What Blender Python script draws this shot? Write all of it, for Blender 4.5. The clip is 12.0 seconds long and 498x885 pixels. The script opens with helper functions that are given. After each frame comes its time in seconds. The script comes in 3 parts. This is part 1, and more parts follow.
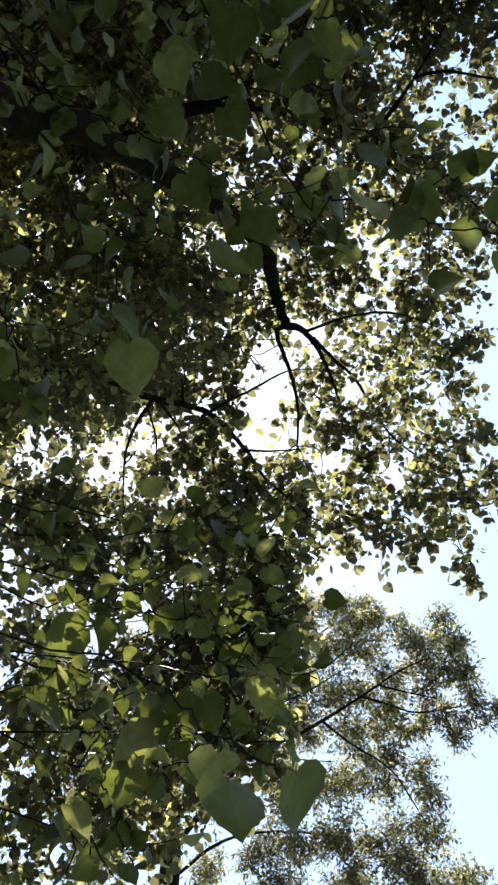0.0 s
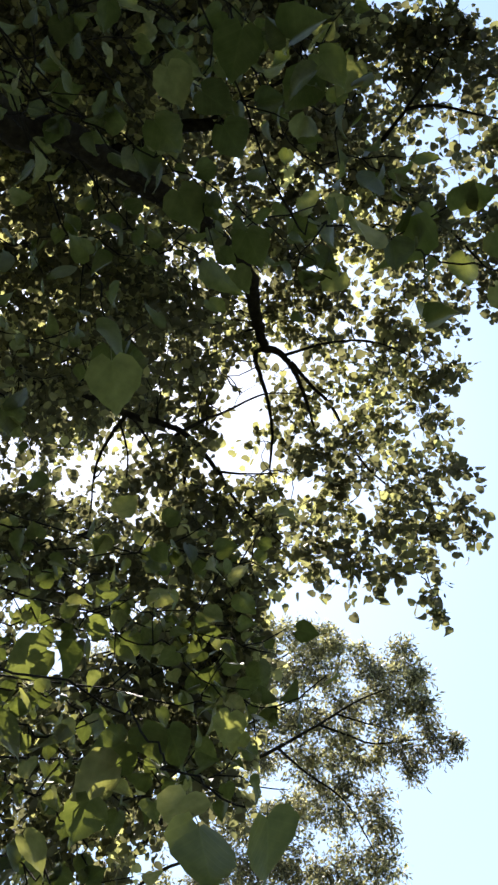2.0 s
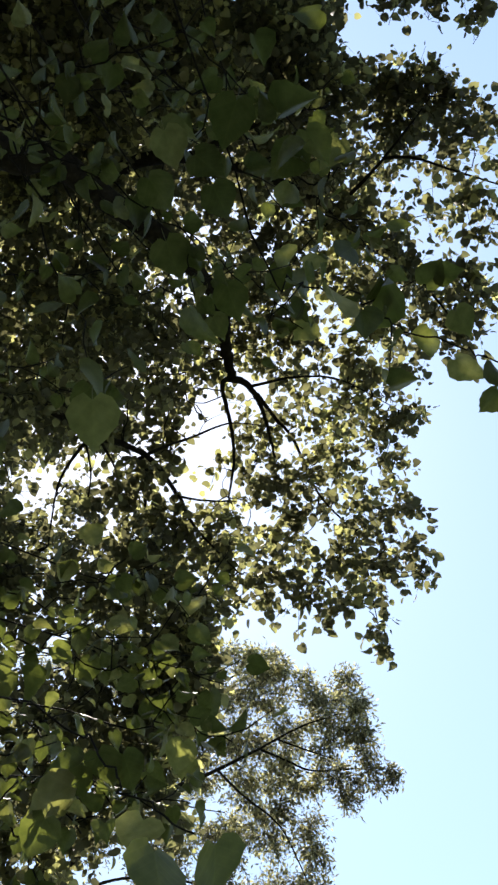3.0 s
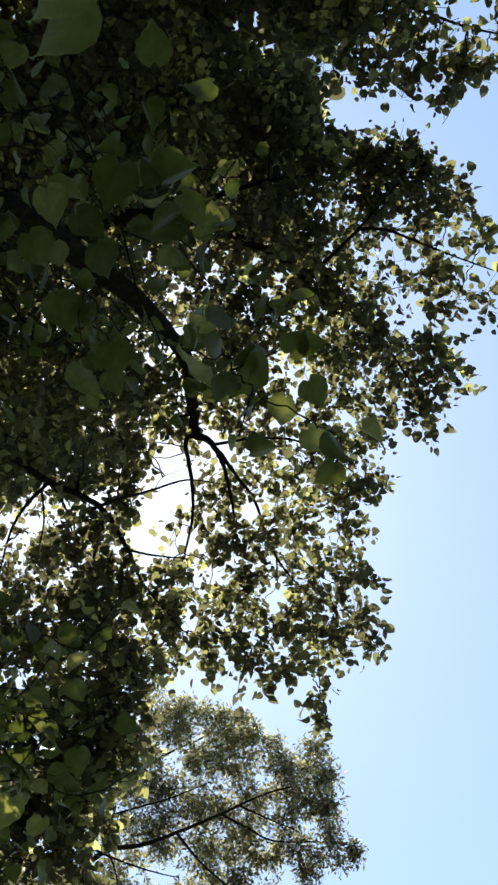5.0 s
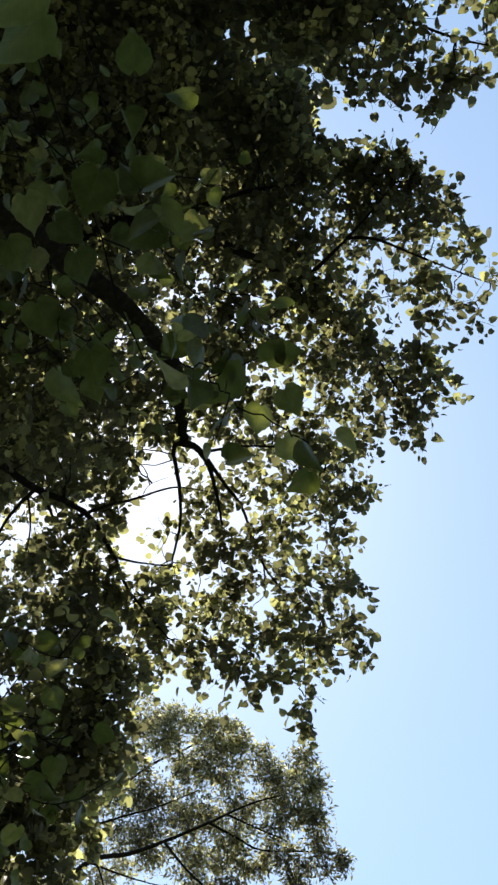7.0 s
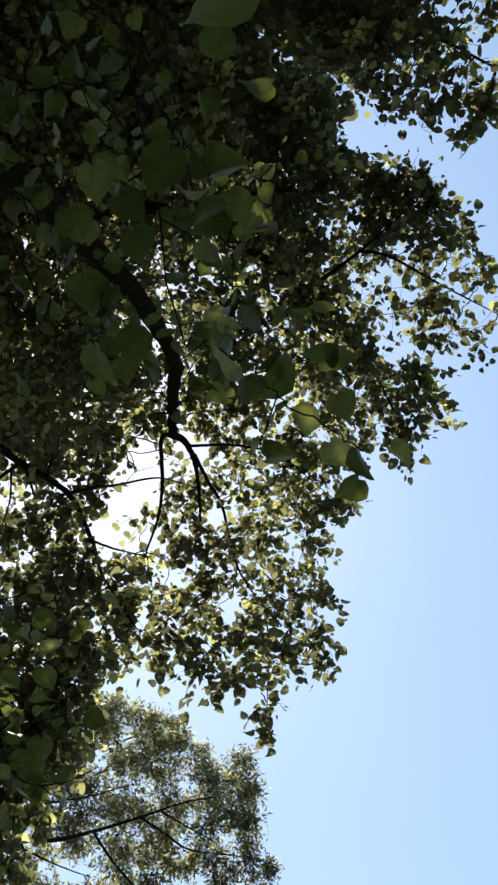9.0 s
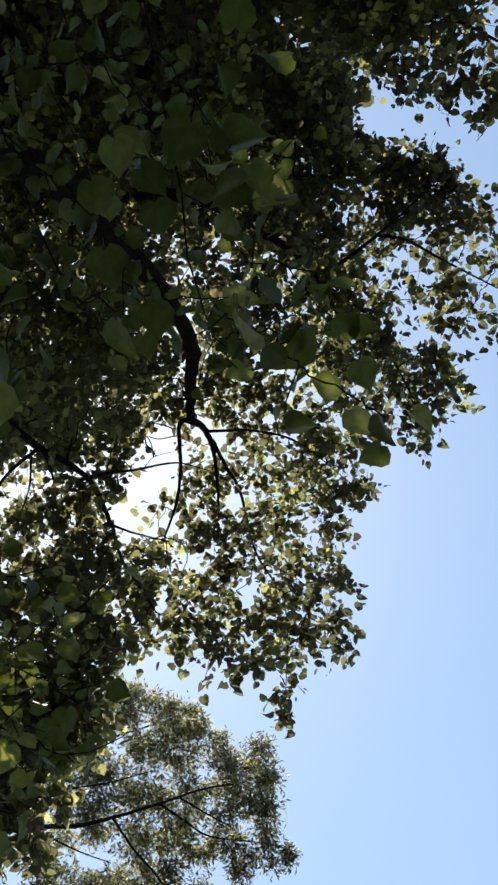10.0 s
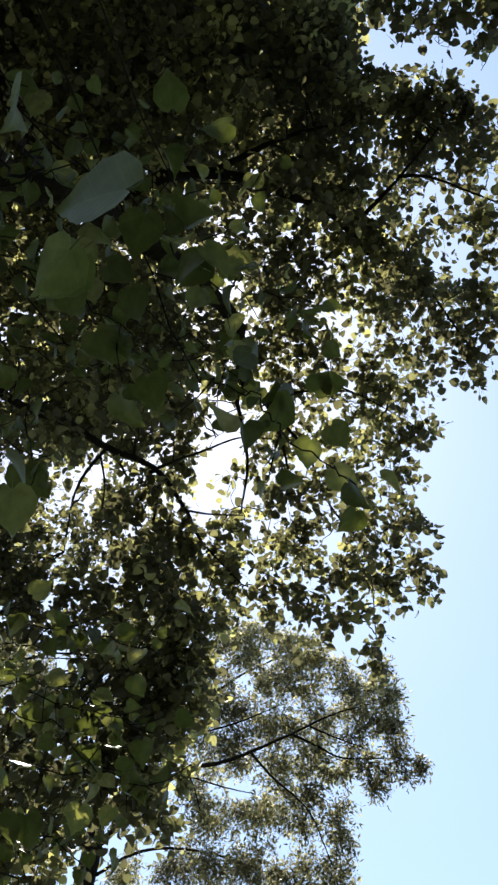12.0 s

Task objective.
Your task is to repeat the material above exactly, without its pictures.

Answer.
What Blender Python script draws this shot? Write all of it, for Blender 4.5. The clip is 12.0 seconds long and 498x885 pixels. The script opens with helper functions that are given. After each frame comes its time in seconds. The script comes in 3 parts. This is part 1, and more parts follow.
0.0 s
2.0 s
3.0 s
5.0 s
7.0 s
9.0 s
10.0 s
12.0 s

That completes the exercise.